Bottino completo su politiche e presidenziali per Recep Tayyip
Erdoğan che ancora una volta si fa padrone della Turchia col consenso
dell’urna. Registra il duplice successo alle politiche col partito-regime
(l’Akp), che da tempo ne segue ed esegue pedissequamente ogni respiro e con il
42.4%, può tranquillamente governare, vista anche la tenuta dell’alleato
nazionalista (Mhp) confermatosi all’11.4%.
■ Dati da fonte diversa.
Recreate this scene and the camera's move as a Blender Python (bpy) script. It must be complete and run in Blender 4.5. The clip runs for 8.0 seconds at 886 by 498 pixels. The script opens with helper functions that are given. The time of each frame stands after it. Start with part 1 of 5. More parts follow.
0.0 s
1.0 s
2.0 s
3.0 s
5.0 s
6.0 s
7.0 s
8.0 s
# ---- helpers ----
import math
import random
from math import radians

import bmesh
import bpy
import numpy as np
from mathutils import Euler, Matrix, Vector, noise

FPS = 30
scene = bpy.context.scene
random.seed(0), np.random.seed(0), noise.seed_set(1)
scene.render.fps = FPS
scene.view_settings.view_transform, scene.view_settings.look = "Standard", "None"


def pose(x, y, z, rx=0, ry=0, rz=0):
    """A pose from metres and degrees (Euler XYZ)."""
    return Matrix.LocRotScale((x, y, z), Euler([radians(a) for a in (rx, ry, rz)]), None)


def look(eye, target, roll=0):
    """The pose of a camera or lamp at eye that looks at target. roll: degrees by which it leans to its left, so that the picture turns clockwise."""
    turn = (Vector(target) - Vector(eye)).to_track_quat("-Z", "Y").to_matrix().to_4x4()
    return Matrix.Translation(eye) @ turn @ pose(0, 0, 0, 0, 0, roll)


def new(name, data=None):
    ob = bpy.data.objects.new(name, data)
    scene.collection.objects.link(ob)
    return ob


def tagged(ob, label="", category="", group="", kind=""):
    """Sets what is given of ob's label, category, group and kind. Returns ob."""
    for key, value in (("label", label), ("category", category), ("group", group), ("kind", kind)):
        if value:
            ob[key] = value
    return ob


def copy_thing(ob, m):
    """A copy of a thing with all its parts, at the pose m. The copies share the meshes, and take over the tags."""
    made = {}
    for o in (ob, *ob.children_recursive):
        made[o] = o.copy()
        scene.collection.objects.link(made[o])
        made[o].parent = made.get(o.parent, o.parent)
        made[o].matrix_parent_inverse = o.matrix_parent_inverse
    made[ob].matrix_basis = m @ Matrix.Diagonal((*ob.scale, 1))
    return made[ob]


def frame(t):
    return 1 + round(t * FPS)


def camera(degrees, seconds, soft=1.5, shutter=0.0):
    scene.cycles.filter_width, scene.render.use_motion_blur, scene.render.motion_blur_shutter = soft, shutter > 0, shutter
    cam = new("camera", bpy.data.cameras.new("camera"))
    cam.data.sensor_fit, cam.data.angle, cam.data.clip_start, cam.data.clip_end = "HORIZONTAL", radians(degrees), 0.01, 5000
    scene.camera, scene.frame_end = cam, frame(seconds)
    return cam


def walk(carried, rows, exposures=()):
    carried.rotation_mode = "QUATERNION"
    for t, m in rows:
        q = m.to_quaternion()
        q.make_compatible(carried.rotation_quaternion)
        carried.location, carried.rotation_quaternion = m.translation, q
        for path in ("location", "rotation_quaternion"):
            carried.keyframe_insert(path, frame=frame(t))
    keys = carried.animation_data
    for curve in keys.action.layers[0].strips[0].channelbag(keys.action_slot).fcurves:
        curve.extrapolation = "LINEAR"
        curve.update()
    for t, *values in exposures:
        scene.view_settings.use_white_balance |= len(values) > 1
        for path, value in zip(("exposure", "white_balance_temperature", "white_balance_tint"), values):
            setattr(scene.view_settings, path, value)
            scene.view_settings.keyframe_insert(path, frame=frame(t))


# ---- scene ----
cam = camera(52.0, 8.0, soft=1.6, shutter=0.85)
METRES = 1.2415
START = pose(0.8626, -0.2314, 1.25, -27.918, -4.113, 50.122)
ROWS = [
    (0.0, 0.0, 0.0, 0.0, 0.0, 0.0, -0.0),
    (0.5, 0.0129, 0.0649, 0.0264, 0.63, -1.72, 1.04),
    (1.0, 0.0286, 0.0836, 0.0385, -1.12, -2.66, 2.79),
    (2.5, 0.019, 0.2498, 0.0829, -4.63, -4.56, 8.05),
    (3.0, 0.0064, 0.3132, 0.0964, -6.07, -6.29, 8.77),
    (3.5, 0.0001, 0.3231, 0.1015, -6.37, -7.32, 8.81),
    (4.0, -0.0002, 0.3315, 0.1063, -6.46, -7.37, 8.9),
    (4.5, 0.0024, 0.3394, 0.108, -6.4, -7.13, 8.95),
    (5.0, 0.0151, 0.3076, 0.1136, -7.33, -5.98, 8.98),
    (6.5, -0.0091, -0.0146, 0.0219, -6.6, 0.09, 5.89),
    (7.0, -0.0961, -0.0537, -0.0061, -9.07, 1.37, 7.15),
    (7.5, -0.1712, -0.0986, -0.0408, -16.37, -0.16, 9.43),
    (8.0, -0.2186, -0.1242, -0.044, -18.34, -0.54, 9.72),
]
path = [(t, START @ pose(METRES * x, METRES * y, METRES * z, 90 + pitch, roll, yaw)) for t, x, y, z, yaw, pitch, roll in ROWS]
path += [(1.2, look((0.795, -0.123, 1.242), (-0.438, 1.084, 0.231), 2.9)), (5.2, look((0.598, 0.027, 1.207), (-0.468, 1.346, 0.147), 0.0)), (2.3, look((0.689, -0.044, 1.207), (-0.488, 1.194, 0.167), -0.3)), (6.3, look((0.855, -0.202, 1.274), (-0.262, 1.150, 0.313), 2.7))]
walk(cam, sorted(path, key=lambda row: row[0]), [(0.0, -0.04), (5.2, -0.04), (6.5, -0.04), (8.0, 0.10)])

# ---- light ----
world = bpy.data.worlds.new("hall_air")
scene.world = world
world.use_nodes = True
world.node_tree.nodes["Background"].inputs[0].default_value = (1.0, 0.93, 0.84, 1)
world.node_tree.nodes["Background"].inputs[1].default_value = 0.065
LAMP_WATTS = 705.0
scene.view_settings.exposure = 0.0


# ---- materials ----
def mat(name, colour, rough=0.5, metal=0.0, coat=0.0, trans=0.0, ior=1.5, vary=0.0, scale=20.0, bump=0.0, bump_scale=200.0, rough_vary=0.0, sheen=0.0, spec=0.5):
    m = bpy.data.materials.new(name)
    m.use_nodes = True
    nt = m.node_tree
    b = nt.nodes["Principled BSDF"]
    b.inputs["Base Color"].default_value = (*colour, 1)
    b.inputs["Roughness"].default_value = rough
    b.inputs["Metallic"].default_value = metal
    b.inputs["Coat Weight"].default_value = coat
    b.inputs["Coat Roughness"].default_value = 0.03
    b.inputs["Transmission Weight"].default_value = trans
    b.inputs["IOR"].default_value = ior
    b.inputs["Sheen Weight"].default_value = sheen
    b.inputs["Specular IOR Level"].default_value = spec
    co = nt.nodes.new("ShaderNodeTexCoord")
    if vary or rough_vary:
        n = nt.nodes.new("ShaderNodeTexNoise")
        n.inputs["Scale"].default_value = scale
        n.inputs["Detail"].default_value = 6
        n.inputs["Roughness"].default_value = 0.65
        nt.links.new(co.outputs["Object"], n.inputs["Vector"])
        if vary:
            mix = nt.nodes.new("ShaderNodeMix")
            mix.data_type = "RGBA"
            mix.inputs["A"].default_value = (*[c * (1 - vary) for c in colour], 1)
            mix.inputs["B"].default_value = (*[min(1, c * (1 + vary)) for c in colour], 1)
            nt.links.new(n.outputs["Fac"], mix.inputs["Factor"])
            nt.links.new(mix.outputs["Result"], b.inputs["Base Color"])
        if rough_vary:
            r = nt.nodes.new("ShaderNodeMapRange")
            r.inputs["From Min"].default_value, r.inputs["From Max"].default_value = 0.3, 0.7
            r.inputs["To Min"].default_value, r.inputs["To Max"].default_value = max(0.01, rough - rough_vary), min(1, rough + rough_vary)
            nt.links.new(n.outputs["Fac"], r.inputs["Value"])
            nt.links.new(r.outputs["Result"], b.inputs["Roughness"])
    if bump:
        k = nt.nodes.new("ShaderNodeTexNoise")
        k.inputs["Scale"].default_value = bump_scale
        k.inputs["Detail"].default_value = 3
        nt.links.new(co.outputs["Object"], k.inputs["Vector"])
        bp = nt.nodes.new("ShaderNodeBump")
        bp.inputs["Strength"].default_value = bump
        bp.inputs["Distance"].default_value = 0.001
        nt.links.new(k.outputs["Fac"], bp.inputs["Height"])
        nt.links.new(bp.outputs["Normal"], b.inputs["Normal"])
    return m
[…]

In più vince la sfida presidenziale, stravolgendo in questo caso i pronostici
che non gli concedevano un passaggio al primo turno e lo rimandavano a un
temibile ballottaggio con un uomo delle opposizioni. Invece l’urna offre al
presidente uscente un 52.5% che scava un abisso sul repubblicano İnce (30.7%) e
sul kurdo Demirtaş (8.3%). Quasi 26 milioni di concittadini l’hanno
abbracciato, più della somma dei restanti candidati in grado di mobilitare
(İnce, Demirtaş, Akşener). Erdoğan guiderà l’agognata nazione fino a tutto il
2023, festeggiando, come sognava da tempo, la celebrazione del centenario d’una
Turchia moderna ridiventata islamista ben oltre qualsiasi benevolo ricordo del
laicismo kemalista.
La tranquilla domenica elettorale che coinvolgeva 59.3
milioni di elettori divisi in 188mila seggi disseminati in 81 province, segnava
in tarda mattinata un evento luttuoso, quindi turbolenze legali. A Erzurum,
provincia orientale a nord del lago Van, Mehmet Sıddık Durmaz, rappresentante
l’İyi Partisi, è stato ucciso a colpi di pistola a seguito d’una rissa
scoppiata fra due clan familiari. Sempre nell’area est dieci osservatori (tre
italiani, tre francesi, tre tedeschi rispettivamente nei distretti di Dıyarbakır,
Ağri, Șirnak) sono stati fermati nei seggi, dov’erano presenti in qualità di visualizzatori
della regolarità delle operazioni di voto per conto dell’Osce, e sono stati
fatti oggetto d’un procedimento legale “per
aver tentato d’interferire con le procedure elettorali”. A Batman un’altra italiana è stata trattenuta
dalla polizia. L’Osce è l’Organismo di sicurezza e cooperazione europea che ha
organizzato il più alto numero di osservatori - 234 - su un totale di 415
funzionari e volontari che afferiscono a otto organismi, cui è stato concesso
di seguire da vicino le operazioni elettorali in Turchia.
Il principale partito d’opposizione ha lanciato esplicite
accuse all’agenzia statale Anadolu
che ha diffuso per ore orientamenti di voto favorevoli al governo, prendendo a
campione aree dove più alta era la percentuale del partito di maggioranza. Un
comportamento deontologicamente scorretto “che
ha deliberatamente creato una percezione falsata dell’orientamento di voto”,
seppure nella conta finale le percentuali risultano favorevoli a chi deteneva
il potere. Per ora non ci sono contestazioni su schede e spoglio, si vedrà
nelle prossime ore. A superare l’altissima soglia del 10%, che consente di
eleggere i deputati nel Meclis, sono stati cinque partiti: Akp 42.4% (accreditato
di 293 deputati), Chp 22.7% (146), Hdp 11,5% (67), Mhp 11.2% (49), İyi Partisi
10.1 (45), altre formazioni non registrano eletti, pur col sistema delle
alleanze che può favorirne l’ottenimento. Il fronte kurdo ha resistito
all’offensiva securitaria che da un anno e mezzo ne ha dimezzato la
rappresentanza parlamentare con gli arresti per “terrorismo” di onorevoli e
dello stesso co-presidente Demirtaş, facendo registrare le consuete altissime
percentuali a Dıyarbakır e Șirnak, (65%), il 55% ad Ağri e Batman e superando
il 10% anche a Istanbul, İzmir, Adana, Mersin.